Why DECK Works Perfectly with CLIDE

Natural Integration

DECK and CLIDE work together seamlessly:

  • Fire-and-Forget Webhooks: Webhook handlers return in milliseconds
  • Automatic Processing: Background daemon spawns CLIDE sessions asynchronously
  • Simple Interface: Just call deck queue and deck release
  • Self-Healing: Both systems can reconstruct state independently
  • GitHub Integration: DECK uses GitHub labels as source of truth

Operational Benefits

The DECK + CLIDE combination provides:

  • Maximum Webhook Responsiveness: No timeouts or blocking operations
  • Predictable Resource Usage: Never overwhelm your development environment
  • Fair Work Distribution: Issues get processed in appropriate order
  • Automatic Recovery: System restarts don't lose work or break queues
  • Easy Monitoring: Simple file-based state is easy to inspect and debug

Scaling Advantages

DECK enables CLIDE to scale gracefully:

  • Decoupled Architecture: Webhook intake separated from work processing
  • Capacity Management: Handle any number of issues without resource exhaustion
  • Load Distribution: Spread work across multiple CLIDE instances
  • Performance Optimization: Queue analytics identify bottlenecks and improvements
  • Future-Proof Architecture: Add more CLIDE workers as needed without system changes

DECK transforms CLIDE from a single-issue processor into a scalable, enterprise-ready autonomous development platform that can manage work across your entire organization's repository portfolio. Simple in concept, robust in implementation, and powerful in practice.

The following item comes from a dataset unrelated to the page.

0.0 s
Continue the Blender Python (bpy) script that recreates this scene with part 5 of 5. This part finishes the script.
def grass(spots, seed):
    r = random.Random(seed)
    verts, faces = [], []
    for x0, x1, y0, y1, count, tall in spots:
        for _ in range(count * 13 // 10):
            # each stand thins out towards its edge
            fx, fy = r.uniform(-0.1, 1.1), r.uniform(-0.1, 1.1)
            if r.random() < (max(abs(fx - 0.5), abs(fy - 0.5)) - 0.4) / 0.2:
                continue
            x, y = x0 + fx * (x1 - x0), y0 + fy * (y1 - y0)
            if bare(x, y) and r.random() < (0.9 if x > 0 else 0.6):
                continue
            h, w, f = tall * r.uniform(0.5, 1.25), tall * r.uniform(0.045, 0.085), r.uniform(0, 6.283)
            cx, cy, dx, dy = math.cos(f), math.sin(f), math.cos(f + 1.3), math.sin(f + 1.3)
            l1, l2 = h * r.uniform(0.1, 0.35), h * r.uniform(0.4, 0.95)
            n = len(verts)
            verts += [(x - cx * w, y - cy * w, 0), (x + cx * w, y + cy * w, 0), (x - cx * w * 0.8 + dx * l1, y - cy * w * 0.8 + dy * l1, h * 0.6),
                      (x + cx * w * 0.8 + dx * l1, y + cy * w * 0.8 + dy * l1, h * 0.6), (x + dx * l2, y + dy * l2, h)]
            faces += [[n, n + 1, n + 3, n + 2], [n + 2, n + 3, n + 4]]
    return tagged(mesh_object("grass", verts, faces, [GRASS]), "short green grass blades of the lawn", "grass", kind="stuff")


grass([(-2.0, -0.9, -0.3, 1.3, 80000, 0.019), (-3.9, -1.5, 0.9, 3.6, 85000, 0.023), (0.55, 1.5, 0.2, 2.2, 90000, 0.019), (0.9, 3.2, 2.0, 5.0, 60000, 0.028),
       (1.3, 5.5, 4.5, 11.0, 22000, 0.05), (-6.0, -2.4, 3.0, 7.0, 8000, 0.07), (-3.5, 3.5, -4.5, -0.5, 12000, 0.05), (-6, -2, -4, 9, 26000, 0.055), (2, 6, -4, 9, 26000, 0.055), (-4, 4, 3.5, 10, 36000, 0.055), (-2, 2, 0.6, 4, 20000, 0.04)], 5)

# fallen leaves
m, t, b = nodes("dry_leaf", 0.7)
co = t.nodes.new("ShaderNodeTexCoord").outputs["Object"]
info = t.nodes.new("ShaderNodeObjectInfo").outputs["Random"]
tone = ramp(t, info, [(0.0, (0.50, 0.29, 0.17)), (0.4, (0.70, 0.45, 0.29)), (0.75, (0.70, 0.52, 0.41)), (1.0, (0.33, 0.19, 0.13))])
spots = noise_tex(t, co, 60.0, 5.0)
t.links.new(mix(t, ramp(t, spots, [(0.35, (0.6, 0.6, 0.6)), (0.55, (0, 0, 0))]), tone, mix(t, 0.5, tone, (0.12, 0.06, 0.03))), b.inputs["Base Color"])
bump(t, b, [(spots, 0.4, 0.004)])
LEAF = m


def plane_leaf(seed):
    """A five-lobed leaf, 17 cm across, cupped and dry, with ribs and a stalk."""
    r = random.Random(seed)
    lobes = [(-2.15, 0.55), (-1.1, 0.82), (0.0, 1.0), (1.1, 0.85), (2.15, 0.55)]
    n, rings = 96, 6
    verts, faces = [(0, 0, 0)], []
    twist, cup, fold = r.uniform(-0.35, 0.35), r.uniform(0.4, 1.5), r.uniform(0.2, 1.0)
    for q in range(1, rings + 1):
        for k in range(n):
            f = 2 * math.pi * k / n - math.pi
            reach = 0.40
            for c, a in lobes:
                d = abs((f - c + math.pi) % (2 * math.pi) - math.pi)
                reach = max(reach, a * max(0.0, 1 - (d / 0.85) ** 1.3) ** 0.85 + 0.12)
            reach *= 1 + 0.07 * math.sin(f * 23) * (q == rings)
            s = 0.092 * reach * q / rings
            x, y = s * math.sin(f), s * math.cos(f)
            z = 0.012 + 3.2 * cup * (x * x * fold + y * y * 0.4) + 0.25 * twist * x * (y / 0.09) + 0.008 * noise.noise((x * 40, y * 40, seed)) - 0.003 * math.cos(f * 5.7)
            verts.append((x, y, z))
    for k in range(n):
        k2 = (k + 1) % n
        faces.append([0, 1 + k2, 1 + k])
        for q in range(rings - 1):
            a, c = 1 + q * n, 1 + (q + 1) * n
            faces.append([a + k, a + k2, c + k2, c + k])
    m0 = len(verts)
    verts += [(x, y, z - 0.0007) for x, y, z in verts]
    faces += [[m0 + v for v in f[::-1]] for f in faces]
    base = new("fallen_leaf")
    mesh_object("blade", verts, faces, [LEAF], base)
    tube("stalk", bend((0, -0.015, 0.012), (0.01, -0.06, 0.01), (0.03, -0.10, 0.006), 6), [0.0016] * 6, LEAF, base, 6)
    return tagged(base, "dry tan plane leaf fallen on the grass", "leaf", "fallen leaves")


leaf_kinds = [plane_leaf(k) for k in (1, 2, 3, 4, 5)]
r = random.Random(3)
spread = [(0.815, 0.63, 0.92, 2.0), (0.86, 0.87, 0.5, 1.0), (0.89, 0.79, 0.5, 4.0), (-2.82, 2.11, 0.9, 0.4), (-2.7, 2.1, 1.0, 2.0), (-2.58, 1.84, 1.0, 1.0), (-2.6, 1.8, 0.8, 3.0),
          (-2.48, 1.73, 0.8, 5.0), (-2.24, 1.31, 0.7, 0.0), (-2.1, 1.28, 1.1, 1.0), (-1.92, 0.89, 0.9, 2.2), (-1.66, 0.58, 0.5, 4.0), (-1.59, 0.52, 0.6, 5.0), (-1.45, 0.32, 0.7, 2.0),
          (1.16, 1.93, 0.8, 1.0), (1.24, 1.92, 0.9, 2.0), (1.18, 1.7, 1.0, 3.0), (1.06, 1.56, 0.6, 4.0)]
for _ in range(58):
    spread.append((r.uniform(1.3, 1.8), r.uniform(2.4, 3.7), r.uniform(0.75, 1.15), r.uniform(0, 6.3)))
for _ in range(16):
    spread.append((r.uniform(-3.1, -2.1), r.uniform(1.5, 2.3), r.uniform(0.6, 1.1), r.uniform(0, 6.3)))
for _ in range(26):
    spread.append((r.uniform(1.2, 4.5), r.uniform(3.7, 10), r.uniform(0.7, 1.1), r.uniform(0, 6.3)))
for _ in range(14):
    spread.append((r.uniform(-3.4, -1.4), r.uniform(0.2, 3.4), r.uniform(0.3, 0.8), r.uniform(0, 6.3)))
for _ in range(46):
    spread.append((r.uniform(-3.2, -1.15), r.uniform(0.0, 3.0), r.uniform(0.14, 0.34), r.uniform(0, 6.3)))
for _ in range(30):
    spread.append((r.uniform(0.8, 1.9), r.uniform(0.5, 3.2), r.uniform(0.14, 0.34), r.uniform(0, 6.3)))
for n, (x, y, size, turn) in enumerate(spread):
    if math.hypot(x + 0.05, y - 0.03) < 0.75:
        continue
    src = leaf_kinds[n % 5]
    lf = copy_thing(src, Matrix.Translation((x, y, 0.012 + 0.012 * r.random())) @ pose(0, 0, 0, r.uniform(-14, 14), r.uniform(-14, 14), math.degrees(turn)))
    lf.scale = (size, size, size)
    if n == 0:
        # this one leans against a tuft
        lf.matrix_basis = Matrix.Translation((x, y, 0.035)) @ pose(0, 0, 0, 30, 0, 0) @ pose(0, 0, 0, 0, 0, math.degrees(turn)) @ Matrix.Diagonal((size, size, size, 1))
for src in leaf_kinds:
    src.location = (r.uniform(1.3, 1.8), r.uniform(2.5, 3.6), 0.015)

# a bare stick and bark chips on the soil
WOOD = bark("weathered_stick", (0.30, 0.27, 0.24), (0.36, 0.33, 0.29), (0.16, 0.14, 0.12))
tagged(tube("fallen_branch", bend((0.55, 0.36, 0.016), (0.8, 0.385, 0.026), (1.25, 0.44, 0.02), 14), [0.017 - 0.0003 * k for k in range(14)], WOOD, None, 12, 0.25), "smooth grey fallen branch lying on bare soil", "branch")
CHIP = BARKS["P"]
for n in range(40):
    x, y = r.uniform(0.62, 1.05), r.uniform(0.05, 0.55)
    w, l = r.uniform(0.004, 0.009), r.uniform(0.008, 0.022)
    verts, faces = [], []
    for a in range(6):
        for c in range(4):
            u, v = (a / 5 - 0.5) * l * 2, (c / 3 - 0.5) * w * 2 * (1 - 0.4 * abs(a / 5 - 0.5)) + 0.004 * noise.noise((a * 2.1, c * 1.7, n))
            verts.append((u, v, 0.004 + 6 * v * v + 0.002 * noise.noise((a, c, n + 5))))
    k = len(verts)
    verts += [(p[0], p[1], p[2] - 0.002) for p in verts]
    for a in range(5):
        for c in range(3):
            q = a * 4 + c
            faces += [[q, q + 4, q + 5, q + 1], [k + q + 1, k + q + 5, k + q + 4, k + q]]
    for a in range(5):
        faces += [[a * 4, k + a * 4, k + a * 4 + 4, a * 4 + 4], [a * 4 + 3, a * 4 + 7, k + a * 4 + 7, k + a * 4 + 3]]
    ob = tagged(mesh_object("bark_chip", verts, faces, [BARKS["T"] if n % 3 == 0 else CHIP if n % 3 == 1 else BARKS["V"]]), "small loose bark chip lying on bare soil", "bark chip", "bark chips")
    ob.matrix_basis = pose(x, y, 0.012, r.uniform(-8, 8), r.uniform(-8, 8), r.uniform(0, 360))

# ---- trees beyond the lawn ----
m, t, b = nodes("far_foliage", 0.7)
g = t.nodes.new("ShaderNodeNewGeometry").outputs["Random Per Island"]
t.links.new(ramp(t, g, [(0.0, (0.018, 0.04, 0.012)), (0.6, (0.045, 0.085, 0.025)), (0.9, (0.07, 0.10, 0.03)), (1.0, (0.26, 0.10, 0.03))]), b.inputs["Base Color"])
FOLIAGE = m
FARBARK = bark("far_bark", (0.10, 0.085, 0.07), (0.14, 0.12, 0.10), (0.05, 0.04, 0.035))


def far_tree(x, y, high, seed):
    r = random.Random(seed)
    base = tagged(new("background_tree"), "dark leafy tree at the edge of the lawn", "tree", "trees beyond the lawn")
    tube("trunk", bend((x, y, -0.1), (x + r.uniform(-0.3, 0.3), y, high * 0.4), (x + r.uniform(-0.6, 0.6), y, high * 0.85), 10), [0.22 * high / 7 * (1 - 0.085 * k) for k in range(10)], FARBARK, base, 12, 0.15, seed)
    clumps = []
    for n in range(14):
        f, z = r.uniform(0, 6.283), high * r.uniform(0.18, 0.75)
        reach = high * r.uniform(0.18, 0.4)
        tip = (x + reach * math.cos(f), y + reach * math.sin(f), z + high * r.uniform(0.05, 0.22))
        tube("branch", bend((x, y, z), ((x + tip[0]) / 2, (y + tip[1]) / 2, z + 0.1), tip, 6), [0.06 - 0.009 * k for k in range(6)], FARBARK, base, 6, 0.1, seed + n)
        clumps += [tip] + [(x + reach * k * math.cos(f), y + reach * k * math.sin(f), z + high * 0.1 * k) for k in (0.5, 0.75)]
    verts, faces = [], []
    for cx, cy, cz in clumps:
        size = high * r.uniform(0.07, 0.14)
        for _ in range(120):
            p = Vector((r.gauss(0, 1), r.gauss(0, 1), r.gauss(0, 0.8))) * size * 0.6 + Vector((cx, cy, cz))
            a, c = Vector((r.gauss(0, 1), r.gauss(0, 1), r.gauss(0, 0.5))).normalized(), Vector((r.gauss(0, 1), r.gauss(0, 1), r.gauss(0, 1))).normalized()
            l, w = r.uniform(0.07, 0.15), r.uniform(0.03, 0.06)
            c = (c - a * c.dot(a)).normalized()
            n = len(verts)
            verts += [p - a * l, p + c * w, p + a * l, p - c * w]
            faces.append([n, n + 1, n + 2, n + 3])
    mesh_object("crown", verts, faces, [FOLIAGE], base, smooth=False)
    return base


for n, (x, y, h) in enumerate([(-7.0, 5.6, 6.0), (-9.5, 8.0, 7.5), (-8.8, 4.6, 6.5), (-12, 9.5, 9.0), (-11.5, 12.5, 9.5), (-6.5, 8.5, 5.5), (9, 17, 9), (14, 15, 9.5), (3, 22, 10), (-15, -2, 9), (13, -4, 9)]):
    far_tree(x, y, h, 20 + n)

Example Multi-Repository Operation:

  • myorg/api issue #45 → clide-myorg_api_45 session → myorg_api_45.lock
  • myorg/frontend issue #12 → clide-myorg_frontend_12 session → myorg_frontend_12.lock
  • otherorg/mobile issue #99 → clide-otherorg_mobile_99 session → otherorg_mobile_99.lock

Your development queue is now as organized and reliable as your best project manager - but it never sleeps, and it works on all your repositories simultaneously.